** START OF DATA LINES **

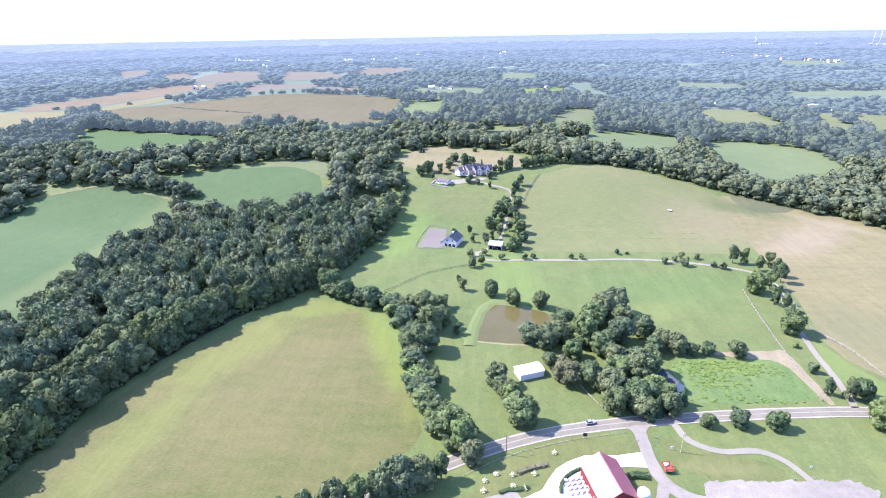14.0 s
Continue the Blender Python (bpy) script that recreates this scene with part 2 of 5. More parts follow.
def leaf_material(name, tones, tone="object", grain=1.5, relief=0.9, soft=0.16, glow=None, vary=0.20):
    """Foliage: one tone a tree out of a range, darker and lighter clumps, leaf-sized relief. tone: 'object', or the mesh's own value for each tree."""
    m = bpy.data.materials.new(name)
    m.use_nodes = True
    n, l = m.node_tree.nodes, m.node_tree.links
    b = n["Principled BSDF"]
    b.inputs["Roughness"].default_value = 0.8
    b.inputs["Specular IOR Level"].default_value = 0.08
    geo = n.new("ShaderNodeNewGeometry")
    if tone == "object":
        pick = n.new("ShaderNodeObjectInfo").outputs["Random"]
    else:
        at = n.new("ShaderNodeAttribute")
        at.attribute_name = "tone"
        pick = at.outputs["Fac"]
    ramp = n.new("ShaderNodeValToRGB")
    e = ramp.color_ramp.elements
    e[0].color, e[1].color = (*tones[0], 1), (*tones[-1], 1)
    for k, c in enumerate(tones[1:-1], 1):
        x = e.new(k / (len(tones) - 1))
        x.color = (*c, 1)
    l.new(pick, ramp.inputs[0])
    shade = ramp.outputs[0]
    fine = n.new("ShaderNodeTexNoise")
    fine.inputs["Scale"].default_value = grain
    fine.inputs["Detail"].default_value = 3
    fine.inputs["Roughness"].default_value = 0.7
    l.new(geo.outputs["Position"], fine.inputs["Vector"])
    for source, lo, hi, a0, a1 in ((geo.outputs["Random Per Island"], 0.0, 1.0, 1 - vary, 1 + vary), (fine.outputs["Fac"], 0.34, 0.66, 1 - vary * 1.5, 1 + vary * 1.5)):
        mr = n.new("ShaderNodeMapRange")
        for key, value in zip(("From Min", "From Max", "To Min", "To Max"), (lo, hi, a0, a1)):
            mr.inputs[key].default_value = value
        l.new(source, mr.inputs["Value"])
        sc = n.new("ShaderNodeVectorMath")
        sc.operation = "SCALE"
        l.new(shade, sc.inputs[0])
        l.new(mr.outputs[0], sc.inputs["Scale"])
        shade = sc.outputs[0]
    l.new(shade, b.inputs["Base Color"])
    if relief:
        bp = n.new("ShaderNodeBump")
        bp.inputs["Strength"].default_value = relief
        bp.inputs["Distance"].default_value = 0.5
        l.new(fine.outputs["Fac"], bp.inputs["Height"])
        l.new(bp.outputs[0], b.inputs["Normal"])
    # glow on distant leaves takes the place of haze
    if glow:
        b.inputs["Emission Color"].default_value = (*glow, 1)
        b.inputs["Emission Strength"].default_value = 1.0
    tr = n.new("ShaderNodeBsdfTranslucent")
    l.new(shade, tr.inputs[0])
    mx = n.new("ShaderNodeMixShader")
    mx.inputs[0].default_value = soft
    l.new(b.outputs[0], mx.inputs[1])
    l.new(tr.outputs[0], mx.inputs[2])
    l.new(mx.outputs[0], n["Material Output"].inputs[0])
    return m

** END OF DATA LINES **

* [EXERCISE REQUIREMENTS]
Write out the listing above exactly as it stands, pictures excluded.

* [REPLY TO THE TASK]
14.0 s
Continue the Blender Python (bpy) script that recreates this scene with part 2 of 5. More parts follow.
def leaf_material(name, tones, tone="object", grain=1.5, relief=0.9, soft=0.16, glow=None, vary=0.20):
    """Foliage: one tone a tree out of a range, darker and lighter clumps, leaf-sized relief. tone: 'object', or the mesh's own value for each tree."""
    m = bpy.data.materials.new(name)
    m.use_nodes = True
    n, l = m.node_tree.nodes, m.node_tree.links
    b = n["Principled BSDF"]
    b.inputs["Roughness"].default_value = 0.8
    b.inputs["Specular IOR Level"].default_value = 0.08
    geo = n.new("ShaderNodeNewGeometry")
    if tone == "object":
        pick = n.new("ShaderNodeObjectInfo").outputs["Random"]
    else:
        at = n.new("ShaderNodeAttribute")
        at.attribute_name = "tone"
        pick = at.outputs["Fac"]
    ramp = n.new("ShaderNodeValToRGB")
    e = ramp.color_ramp.elements
    e[0].color, e[1].color = (*tones[0], 1), (*tones[-1], 1)
    for k, c in enumerate(tones[1:-1], 1):
        x = e.new(k / (len(tones) - 1))
        x.color = (*c, 1)
    l.new(pick, ramp.inputs[0])
    shade = ramp.outputs[0]
    fine = n.new("ShaderNodeTexNoise")
    fine.inputs["Scale"].default_value = grain
    fine.inputs["Detail"].default_value = 3
    fine.inputs["Roughness"].default_value = 0.7
    l.new(geo.outputs["Position"], fine.inputs["Vector"])
    for source, lo, hi, a0, a1 in ((geo.outputs["Random Per Island"], 0.0, 1.0, 1 - vary, 1 + vary), (fine.outputs["Fac"], 0.34, 0.66, 1 - vary * 1.5, 1 + vary * 1.5)):
        mr = n.new("ShaderNodeMapRange")
        for key, value in zip(("From Min", "From Max", "To Min", "To Max"), (lo, hi, a0, a1)):
            mr.inputs[key].default_value = value
        l.new(source, mr.inputs["Value"])
        sc = n.new("ShaderNodeVectorMath")
        sc.operation = "SCALE"
        l.new(shade, sc.inputs[0])
        l.new(mr.outputs[0], sc.inputs["Scale"])
        shade = sc.outputs[0]
    l.new(shade, b.inputs["Base Color"])
    if relief:
        bp = n.new("ShaderNodeBump")
        bp.inputs["Strength"].default_value = relief
        bp.inputs["Distance"].default_value = 0.5
        l.new(fine.outputs["Fac"], bp.inputs["Height"])
        l.new(bp.outputs[0], b.inputs["Normal"])
    # glow on distant leaves takes the place of haze
    if glow:
        b.inputs["Emission Color"].default_value = (*glow, 1)
        b.inputs["Emission Strength"].default_value = 1.0
    tr = n.new("ShaderNodeBsdfTranslucent")
    l.new(shade, tr.inputs[0])
    mx = n.new("ShaderNodeMixShader")
    mx.inputs[0].default_value = soft
    l.new(b.outputs[0], mx.inputs[1])
    l.new(tr.outputs[0], mx.inputs[2])
    l.new(mx.outputs[0], n["Material Output"].inputs[0])
    return m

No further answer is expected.